Bicara pertumbuhan tidak salah, tapi tidak terkesan terlalu condong “menghamba” ke Pemerintah, karena OJK itu independen dengan tugas utama pengawasan di sektor perbankan dan IKNB. Tema-tema OJK tentang pertumbuhan sudah seharusnya dikurangi, karena pertumbuhan bukan tugas pokok OJK.
Lebih patut jika bicara memperkuat pengawasan dan marwah didirikan OJK delpan tahun lalu – agar tidak terjadi regulasi arbitrase – memilih pengaturan yang ringan. Pengawasan terintegrasi yang efektif dengan tenaga pengawas yang juga memadai dari sisi jumlah dan kapasitas. Itu yang lebih strategis sekarang ini.
Sembari kita semua menunggu amandemen UU OJK agar tidak Silo (dewan Komisioner), seperti kata World Bank.

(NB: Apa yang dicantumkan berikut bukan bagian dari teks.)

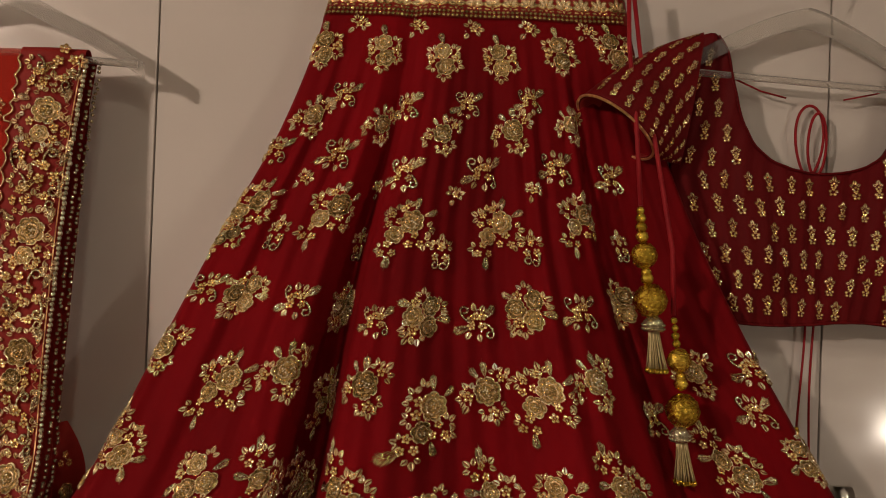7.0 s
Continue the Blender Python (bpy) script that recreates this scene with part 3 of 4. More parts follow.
def lotus():
    h = Heap()
    for a in (-66, -33, 33, 66, 0):
        petal(h, 0, .001, radians(90 + a), {0: .0228, 33: .0202, 66: .0150}[abs(a)], .0084, 0, .0018, 2)
    petal(h, -.0012, -.0012, radians(150), .0158, .0066, 0, .0018, 0)
    petal(h, .0012, -.0012, radians(30), .0158, .0066, 0, .0018, 0)
    petal(h, 0, -.0065, radians(90), .006, .0045)
    petal(h, -.0035, -.0045, radians(170), .0085, .0036)
    petal(h, .0035, -.0045, radians(10), .0085, .0036)
    if random.random() < .55:
        facet(h, random.gauss(0, .003), random.uniform(.002, .012), .0022, .0015, 1)
    else:
        h.add(*ball((0, .006, .0014), .0018, 6, 4), 1)
    return h


def cross():
    h = Heap()
    for i in range(4):
        petal(h, 0, 0, i * np.pi / 2, .0088, .0044)
    return h


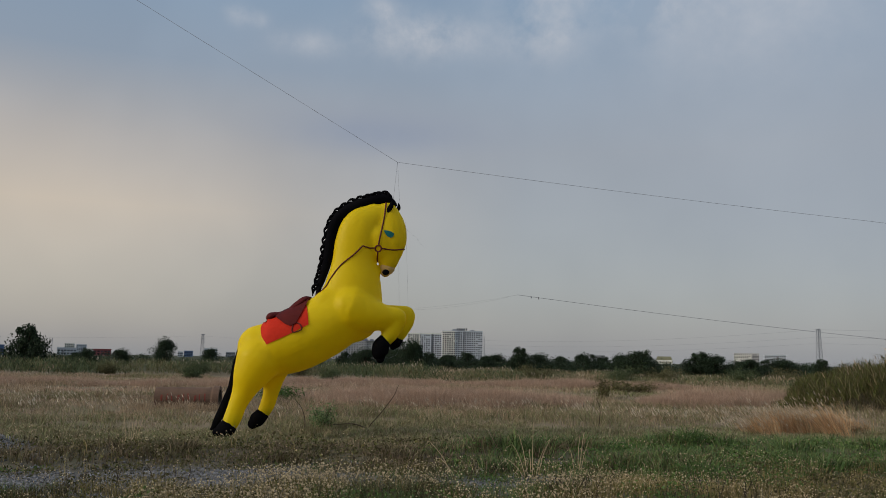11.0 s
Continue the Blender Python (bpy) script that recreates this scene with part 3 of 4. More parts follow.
# lifter line overhead: from the sky through the junction to a peg on the right
JUNCTION, BRIDLE_PT = (1.214, 0.0, 5.034), (3.442, -0.3, 2.598)
rope("flying_line", [(-60.0, 0.0, 40.24), (-2.022, 0.0, 6.895), JUNCTION], 0.003, LINE, "long grey line running up into the sky", 0.0)
rope("flying_line", [JUNCTION, (10.785, 0.0, 4.311), (68.6, 0.0, -0.05)], 0.003, LINE, "taut grey kite line running to the ground", 0.03)
rope("tow_line", [BRIDLE_PT, (10.512, -0.3, 1.958), (32.7, -0.3, -0.05)], 0.0032, LINE, "taut grey tow line tied to the kite bridle", 0.03)
rope("bridle_line", [JUNCTION, kp(716, 262, 0.0)], 0.002, LINE_THIN, "thin line from the junction to the kite's head")
rope("bridle_line", [JUNCTION, kp(729, 262, 0.08)], 0.0016, LINE_THIN, "thin line from the junction to the kite's head")
for a, sg in ((kp(752, 456, -0.25), 0.03), (kp(757, 456, 0.25), 0.05)):
    rope("bridle_line", [a, BRIDLE_PT], 0.0007, LINE_THIN, "thin pale bridle line of the kite", sg)
rope("bridle_line", [kp(738, 308, 0.0), kp(758, 326, 0.0), kp(775, 345, 0.0)], 0.0007, LINE_THIN, "thin pale loose line blowing from the kite's brow", 0.02)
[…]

Pesan industri jika ada sisa anggaran ada baiknya dikembalikan ke industri dalam bentuk peningkatan kualitas sumber daya di sektor keuangan.
Pungutan yang diwajibkan kepada indutri jasa keuangan setidaknya harus dirasakan manfaatnya kembali kepada industry (recycling) dengan berbagai program kerja OJK yang bernilai tambah bidang pengaturan, dan pengawasan terintegrasi, perlindungan konsumen dan good governance.
Pada akhirnya, anggaran diarahkan untuk meningkatkan pemahaman dan kepercayaan konsumen terhadap sektor jasa keuangan sehingga mampu menciptakan dan membangun pertumbuhan industru jasa keuangan yang berkelanjutan.
Dirgahayu OJK ke-8. Jangan boros,ya bro!